--- Exercise prompt ---
Every line in the data below from the one containing "ob = bpy.data.objects.new(name, data)" down to the one containing "for path, value", both included, must be retyped exactly; no other line is to appear.

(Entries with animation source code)
— begin —

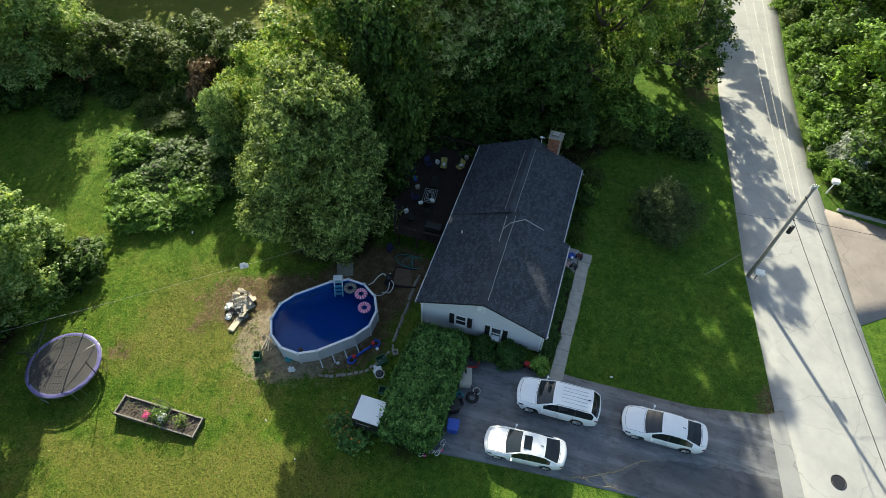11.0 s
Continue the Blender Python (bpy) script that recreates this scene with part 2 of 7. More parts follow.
M = {
    "lawn": grass_material(),
    "road": asphalt_material("road_asphalt", (0.25, 0.252, 0.245), (0.34, 0.338, 0.325), 0.3, 0.10),
    "apron": asphalt_material("apron_asphalt", (0.19, 0.19, 0.188), (0.27, 0.268, 0.262), 0.4, 0.15),
    "drive": asphalt_material("drive_asphalt", (0.066, 0.069, 0.076), (0.165, 0.168, 0.178), 0.15, 0.3, 0.7),
    "patch": asphalt_material("patch_asphalt", (0.060, 0.061, 0.066), (0.115, 0.116, 0.124), 0.15, 0.25, 0.5),
    "neighbour_drive": asphalt_material("mauve_asphalt", (0.17, 0.145, 0.135), (0.26, 0.23, 0.21), 0.3, 0.15),
    "walk": plain("worn_concrete", (0.46, 0.43, 0.375), 0.95, vary=0.5, scale=2.6, bump=0.5, fine=14),
    "concrete": plain("concrete", (0.36, 0.345, 0.31), 0.9, vary=0.28, scale=1.4, bump=0.35),
    "stone": plain("field_stone", (0.30, 0.28, 0.24), 0.9, vary=0.35, scale=3, bump=0.5),
    "shingle": shingle_material("roof_shingle", (0.040, 0.046, 0.058), (0.058, 0.066, 0.082), (0.090, 0.100, 0.120)),
    "shingle_light": shingle_material("grey_shingle", (0.22, 0.23, 0.24), (0.30, 0.31, 0.32), (0.40, 0.40, 0.41)),
    "siding": plain("vinyl_siding", (0.56, 0.58, 0.62), 0.55, vary=0.07, scale=0.8),
    "siding_white": plain("white_siding", (0.74, 0.74, 0.72), 0.55, vary=0.06, scale=0.8),
    "felt": plain("roof_felt", (0.018, 0.018, 0.02), 0.95, vary=0.2),
    "flashing": plain("pale_flashing", (0.40, 0.40, 0.40), 0.5, 0.2, vary=0.2),
    "trim": plain("white_trim", (0.78, 0.78, 0.77), 0.45, vary=0.05),
    "shutter": plain("black_shutter", (0.016, 0.016, 0.018), 0.5, vary=0.2),
    "foundation": plain("foundation_block", (0.33, 0.32, 0.30), 0.9, vary=0.2, bump=0.3),
    "bark": wood_material("bark", (0.06, 0.048, 0.036), (0.17, 0.145, 0.12), (6, 6, 1.2), 0.95),
    "bark_grey": wood_material("grey_bark", (0.16, 0.15, 0.13), (0.36, 0.34, 0.30), (6, 6, 1.2), 0.95),
    "pole": wood_material("pole_wood", (0.20, 0.18, 0.155), (0.38, 0.355, 0.32), (10, 10, 0.6), 0.9),
    "deck": wood_material("deck_boards", (0.022, 0.016, 0.013), (0.055, 0.040, 0.032), (18, 1.5, 18), 0.8),
    "grey_wood": wood_material("weathered_wood", (0.15, 0.135, 0.115), (0.33, 0.31, 0.28), (1.5, 14, 14), 0.9),
    "old_plank": wood_material("old_planks", (0.075, 0.068, 0.058), (0.22, 0.20, 0.175), (9, 9, 0.8), 0.95),
    "pale_wood": wood_material("pale_lumber", (0.48, 0.40, 0.28), (0.68, 0.60, 0.45), (1.5, 14, 14), 0.8),
    "clod": plain("dry_clods", (0.17, 0.14, 0.11), 0.95, vary=0.4, scale=9),
    "soil": plain("garden_soil", (0.082, 0.066, 0.054), 0.95, vary=0.6, scale=7, bump=0.9, fine=18),
    "brick": brick_material(),
    "mortar": plain("mortar", (0.30, 0.28, 0.26), 0.95, vary=0.2),
    "water": water_material(),
    "liner": plain("pool_liner", (0.002, 0.078, 0.36), 0.5, vary=0.15, scale=1.5),
    "poolwall": plain("pool_wall", (0.66, 0.69, 0.73), 0.45, vary=0.15, scale=1.5),
    "poolrail": plain("pool_top_rail", (0.86, 0.87, 0.88), 0.4, vary=0.08),
    "glass": glass_material("window_glass", (0.035, 0.042, 0.050), 0.04, 0.0),
    "carglass": glass_material("car_glass", (0.014, 0.018, 0.022), 0.05, 0.0),
    "windscreen": glass_material("windscreen_glass", (0.022, 0.030, 0.036), 0.03, 0.0),
    "white_paint": paint_material("white_car_paint", (0.86, 0.87, 0.88)),
    "silver_paint": paint_material("silver_cladding", (0.40, 0.41, 0.42), 0.35),
    "black_paint": paint_material("black_car_paint", (0.012, 0.013, 0.016)),
    "black": plain("black_plastic", (0.018, 0.018, 0.02), 0.55, vary=0.25),
    "rubber": plain("tyre_rubber", (0.02, 0.02, 0.02), 0.85, vary=0.3),
    "metal": plain("galvanised_metal", (0.45, 0.46, 0.47), 0.4, 0.85, vary=0.15),
    "alloy": plain("wheel_alloy", (0.55, 0.56, 0.58), 0.3, 0.9, vary=0.1),
    "darkmetal": plain("dark_metal", (0.05, 0.05, 0.055), 0.45, 0.6, vary=0.2),
    "white": plain("white_plastic", (0.80, 0.80, 0.79), 0.4, vary=0.06),
    "beige": plain("beige_plastic", (0.46, 0.43, 0.37), 0.55, vary=0.1),
    "blue": plain("blue_plastic", (0.015, 0.075, 0.42), 0.45, vary=0.15),
    "navy": plain("navy_fabric", (0.020, 0.023, 0.075), 0.85, vary=0.2),
    "purple": plain("purple_pad", (0.17, 0.155, 0.34), 0.22, vary=0.85, scale=9),
    "pale_teal": plain("pale_teal_plastic", (0.30, 0.52, 0.56), 0.5, vary=0.1),
    "table_top": plain("smoked_table_top", (0.02, 0.022, 0.025), 0.2, vary=0.2),
    "earth": plain("trodden_earth", (0.15, 0.105, 0.07), 0.95, vary=0.4, scale=2.5, bump=0.6, fine=20),
    "straw_sheet": plain("pale_canvas", (0.52, 0.46, 0.36), 0.9, vary=0.45, scale=3.5, bump=0.4),
    "table_rim": plain("brushed_rim", (0.33, 0.33, 0.32), 0.5, vary=0.2),
    "teal": plain("teal_plastic", (0.02, 0.28, 0.30), 0.5, vary=0.15),
    "red": plain("red_plastic", (0.52, 0.02, 0.018), 0.45, vary=0.15),
    "rust_red": plain("dull_red_plastic", (0.10, 0.022, 0.016), 0.55, vary=0.2),
    "green": plain("green_plastic", (0.015, 0.12, 0.055), 0.55, vary=0.15),
    "yellow": plain("yellow_fabric", (0.40, 0.36, 0.12), 0.8, vary=0.15),
    "mesh": plain("trampoline_mat", (0.052, 0.050, 0.050), 0.9, vary=0.2),
    "lamp_red": plain("red_lens", (0.16, 0.01, 0.01), 0.25, vary=0.1),
    "lamp_dark": glass_material("smoked_lens", (0.10, 0.10, 0.11), 0.06, 0.0),
    "pink": radial_stripes("pink_stripes", (0.72, 0.09, 0.30), (0.85, 0.74, 0.77), 13),
    "grey_ring": radial_stripes("grey_stripes", (0.10, 0.10, 0.09), (0.36, 0.33, 0.27), 16),
    "flag": stripes_material("red_white_stripes", (0.55, 0.03, 0.04), (0.80, 0.80, 0.80), 4.0),
    "flower_pink": plain("pink_petals", (0.70, 0.06, 0.22), 0.7, vary=0.3),
    "flower_white": plain("white_petals", (0.80, 0.78, 0.70), 0.7, vary=0.15),
    "flower_orange": plain("orange_petals", (0.65, 0.22, 0.03), 0.7, vary=0.3),
    "leaf_willow": leaf_material("leaf_willow", (0.060, 0.108, 0.028), (0.148, 0.224, 0.062), (0.37, 0.44, 0.145), 0.35),
    "leaf_maple": leaf_material("leaf_maple", (0.075, 0.160, 0.022), (0.205, 0.365, 0.055), (0.45, 0.62, 0.15), 0.5),
    "leaf_ash": leaf_material("leaf_ash", (0.150, 0.225, 0.066), (0.310, 0.415, 0.130), (0.52, 0.60, 0.25), 0.45),
    "leaf_oak": leaf_material("leaf_oak", (0.060, 0.150, 0.030), (0.170, 0.340, 0.085), (0.46, 0.62, 0.26), 0.5),
    "leaf_dark": leaf_material("leaf_dark", (0.046, 0.101, 0.021), (0.092, 0.172, 0.036), (0.168, 0.260, 0.063), 0.45),
    "leaf_shrub": leaf_material("leaf_shrub", (0.078, 0.157, 0.025), (0.146, 0.258, 0.043), (0.246, 0.381, 0.078), 0.42),
    "leaf_hedge": leaf_material("leaf_hedge", (0.034, 0.092, 0.022), (0.080, 0.178, 0.040), (0.165, 0.285, 0.080), 0.25),
    "leaf_box": leaf_material("leaf_box", (0.020, 0.060, 0.012), (0.048, 0.113, 0.021), (0.095, 0.176, 0.044), 0.25),
    "leaf_lime": leaf_material("leaf_lime", (0.10, 0.22, 0.03), (0.20, 0.38, 0.06), (0.33, 0.52, 0.12), 0.4),
    "leaf_spruce": leaf_material("needle_spruce", (0.036, 0.072, 0.042), (0.082, 0.145, 0.084), (0.16, 0.245, 0.15), 0.12),
    "leaf_olive": leaf_material("leaf_olive", (0.050, 0.081, 0.023), (0.095, 0.135, 0.041), (0.171, 0.211, 0.072), 0.4),
    # low tones stand for the shade that lies on the field-edge brush
    "leaf_brush": leaf_material("leaf_brush", (0.030, 0.058, 0.010), (0.066, 0.110, 0.020), (0.125, 0.175, 0.036), 0.3),
    # leaf_dark in deeper tones, the understory's shade put into the colour
    "leaf_shaded": leaf_material("leaf_shaded", (0.026, 0.060, 0.012), (0.052, 0.105, 0.022), (0.10, 0.165, 0.04), 0.35),
    "leaf_twig": leaf_material("leaf_twig", (0.026, 0.044, 0.014), (0.052, 0.082, 0.026), (0.10, 0.14, 0.05), 0.25),
    "leaf_pale": leaf_material("leaf_pale", (0.084, 0.132, 0.054), (0.150, 0.216, 0.092), (0.250, 0.320, 0.158), 0.4),
    "leaf_mid": leaf_material("leaf_mid", (0.090, 0.175, 0.050), (0.210, 0.345, 0.105), (0.39, 0.54, 0.20), 0.46),
    "straw": plain("straw", (0.30, 0.26, 0.15), 0.95, vary=0.4, scale=5, bump=0.4),
    "leaf_silver": leaf_material("leaf_silver", (0.19, 0.24, 0.19), (0.31, 0.38, 0.31), (0.46, 0.54, 0.45), 0.35),
    "leaf_rust": leaf_material("leaf_rust", (0.085, 0.052, 0.026), (0.15, 0.095, 0.05), (0.22, 0.15, 0.085), 0.3),
    "leaf_purple": leaf_material("leaf_purple", (0.11, 0.065, 0.055), (0.19, 0.115, 0.10), (0.29, 0.20, 0.17), 0.3),
    "blade": leaf_material("grass_blade", (0.068, 0.150, 0.018), (0.122, 0.225, 0.031), (0.220, 0.300, 0.070), 0.35),
}


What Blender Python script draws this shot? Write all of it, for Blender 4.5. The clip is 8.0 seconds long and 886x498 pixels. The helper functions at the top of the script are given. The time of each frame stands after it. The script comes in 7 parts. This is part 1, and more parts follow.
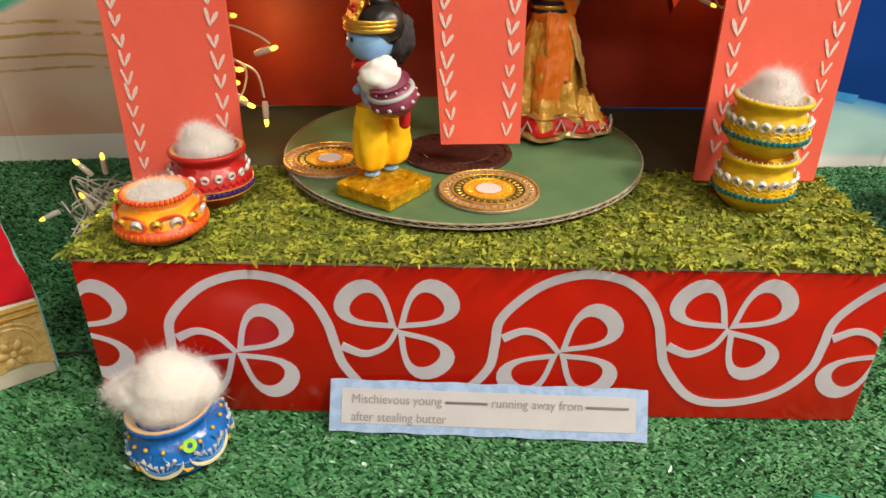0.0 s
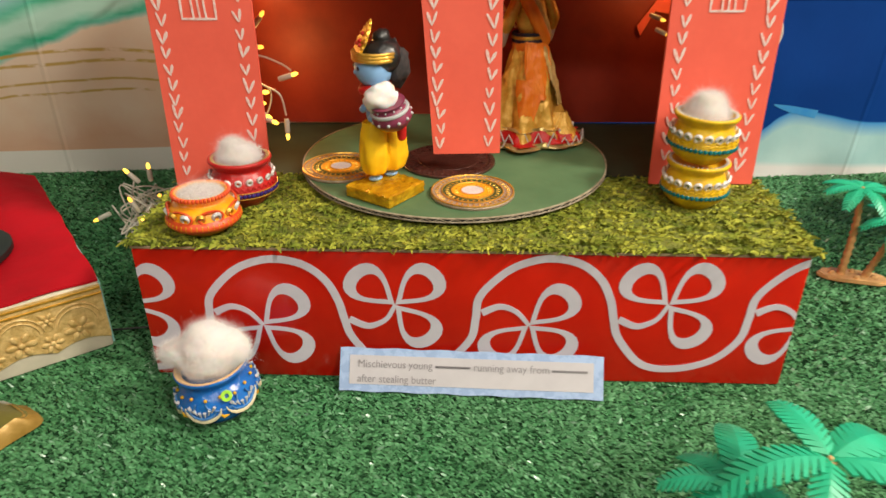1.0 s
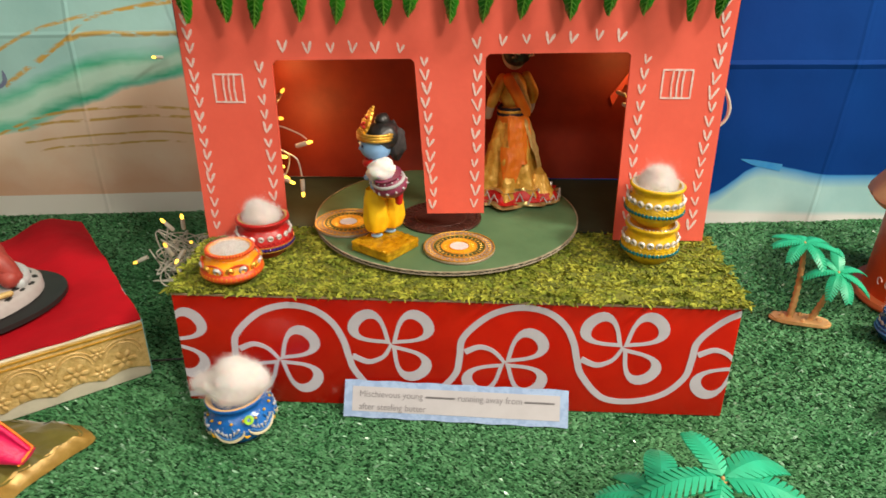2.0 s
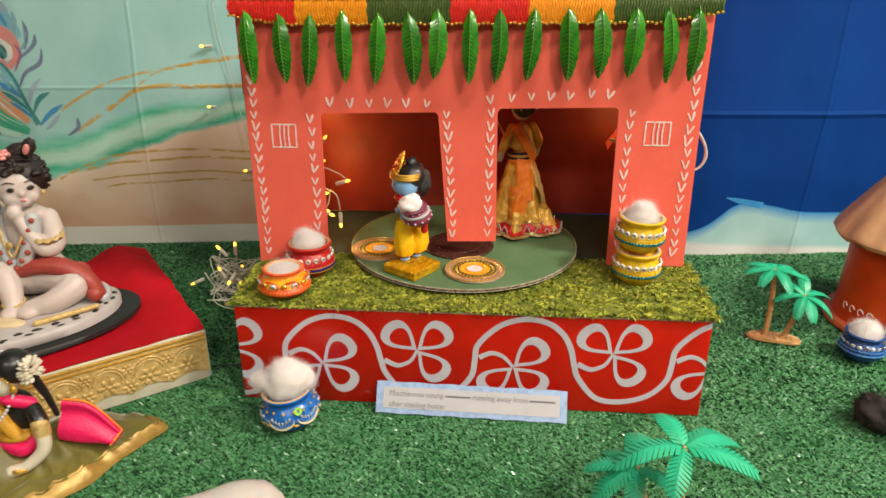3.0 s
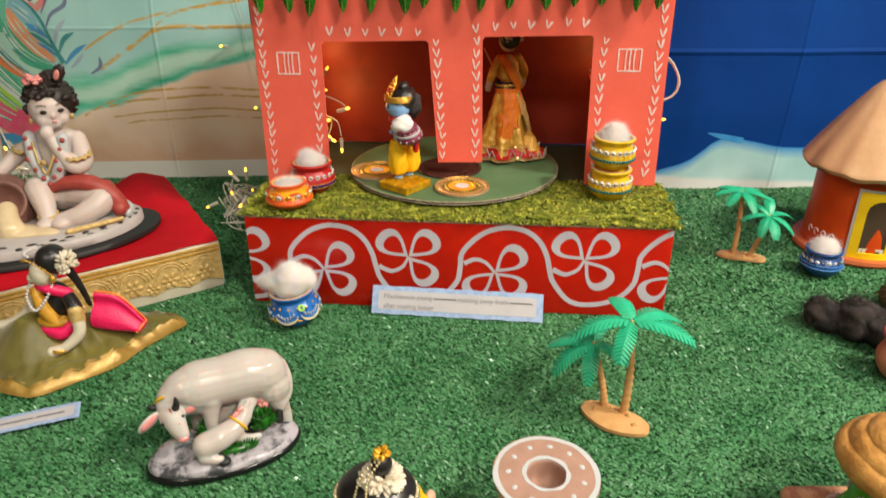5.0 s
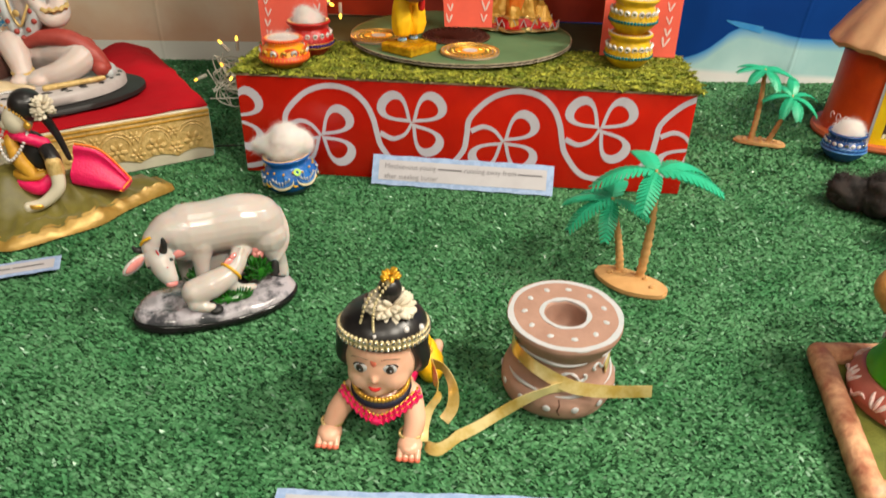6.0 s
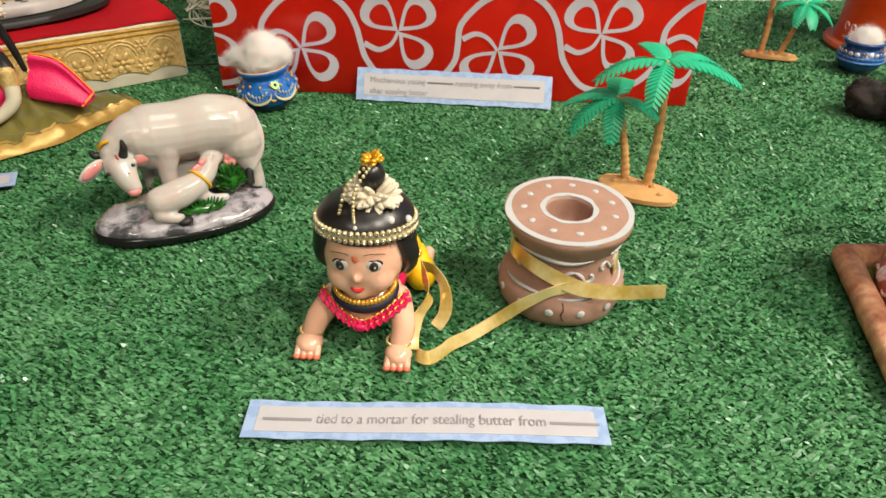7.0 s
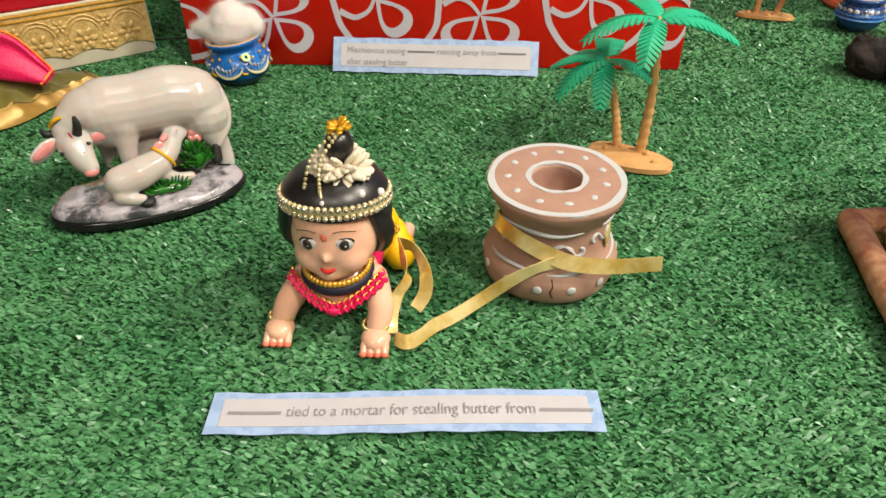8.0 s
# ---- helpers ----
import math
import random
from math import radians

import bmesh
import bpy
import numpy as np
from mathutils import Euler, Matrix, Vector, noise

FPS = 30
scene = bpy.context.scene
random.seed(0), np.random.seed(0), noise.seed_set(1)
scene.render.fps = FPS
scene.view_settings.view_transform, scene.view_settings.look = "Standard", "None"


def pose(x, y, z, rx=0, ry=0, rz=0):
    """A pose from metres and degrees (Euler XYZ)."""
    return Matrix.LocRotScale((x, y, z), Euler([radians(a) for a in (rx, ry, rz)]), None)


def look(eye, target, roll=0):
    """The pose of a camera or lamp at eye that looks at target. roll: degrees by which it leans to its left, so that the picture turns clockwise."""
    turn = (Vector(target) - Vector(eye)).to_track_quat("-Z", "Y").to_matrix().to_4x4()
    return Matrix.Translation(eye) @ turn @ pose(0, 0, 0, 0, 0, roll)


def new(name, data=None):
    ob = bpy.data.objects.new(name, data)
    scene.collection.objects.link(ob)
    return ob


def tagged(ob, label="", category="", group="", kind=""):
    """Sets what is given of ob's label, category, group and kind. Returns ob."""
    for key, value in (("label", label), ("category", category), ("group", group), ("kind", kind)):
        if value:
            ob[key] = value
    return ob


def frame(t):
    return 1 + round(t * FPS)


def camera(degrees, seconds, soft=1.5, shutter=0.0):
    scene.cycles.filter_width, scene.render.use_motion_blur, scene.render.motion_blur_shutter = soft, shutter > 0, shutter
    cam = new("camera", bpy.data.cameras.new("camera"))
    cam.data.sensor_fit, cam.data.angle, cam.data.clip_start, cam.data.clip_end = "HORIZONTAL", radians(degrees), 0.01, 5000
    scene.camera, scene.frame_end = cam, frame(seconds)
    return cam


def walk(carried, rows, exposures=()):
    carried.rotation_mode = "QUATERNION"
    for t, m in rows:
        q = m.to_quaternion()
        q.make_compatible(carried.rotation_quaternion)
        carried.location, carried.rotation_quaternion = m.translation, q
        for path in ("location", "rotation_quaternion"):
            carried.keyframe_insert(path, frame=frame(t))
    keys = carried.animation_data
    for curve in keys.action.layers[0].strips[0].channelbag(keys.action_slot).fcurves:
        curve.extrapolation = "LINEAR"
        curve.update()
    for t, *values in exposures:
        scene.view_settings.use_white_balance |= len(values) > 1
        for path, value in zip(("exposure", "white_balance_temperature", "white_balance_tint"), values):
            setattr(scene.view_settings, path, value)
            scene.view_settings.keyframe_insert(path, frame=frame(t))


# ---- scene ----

— end —

--- Output for this exercise ---
    ob = bpy.data.objects.new(name, data)
    scene.collection.objects.link(ob)
    return ob


def tagged(ob, label="", category="", group="", kind=""):
    """Sets what is given of ob's label, category, group and kind. Returns ob."""
    for key, value in (("label", label), ("category", category), ("group", group), ("kind", kind)):
        if value:
            ob[key] = value
    return ob


def frame(t):
    return 1 + round(t * FPS)


def camera(degrees, seconds, soft=1.5, shutter=0.0):
    scene.cycles.filter_width, scene.render.use_motion_blur, scene.render.motion_blur_shutter = soft, shutter > 0, shutter
    cam = new("camera", bpy.data.cameras.new("camera"))
    cam.data.sensor_fit, cam.data.angle, cam.data.clip_start, cam.data.clip_end = "HORIZONTAL", radians(degrees), 0.01, 5000
    scene.camera, scene.frame_end = cam, frame(seconds)
    return cam


def walk(carried, rows, exposures=()):
    carried.rotation_mode = "QUATERNION"
    for t, m in rows:
        q = m.to_quaternion()
        q.make_compatible(carried.rotation_quaternion)
        carried.location, carried.rotation_quaternion = m.translation, q
        for path in ("location", "rotation_quaternion"):
            carried.keyframe_insert(path, frame=frame(t))
    keys = carried.animation_data
    for curve in keys.action.layers[0].strips[0].channelbag(keys.action_slot).fcurves:
        curve.extrapolation = "LINEAR"
        curve.update()
    for t, *values in exposures:
        scene.view_settings.use_white_balance |= len(values) > 1
        for path, value in zip(("exposure", "white_balance_temperature", "white_balance_tint"), values):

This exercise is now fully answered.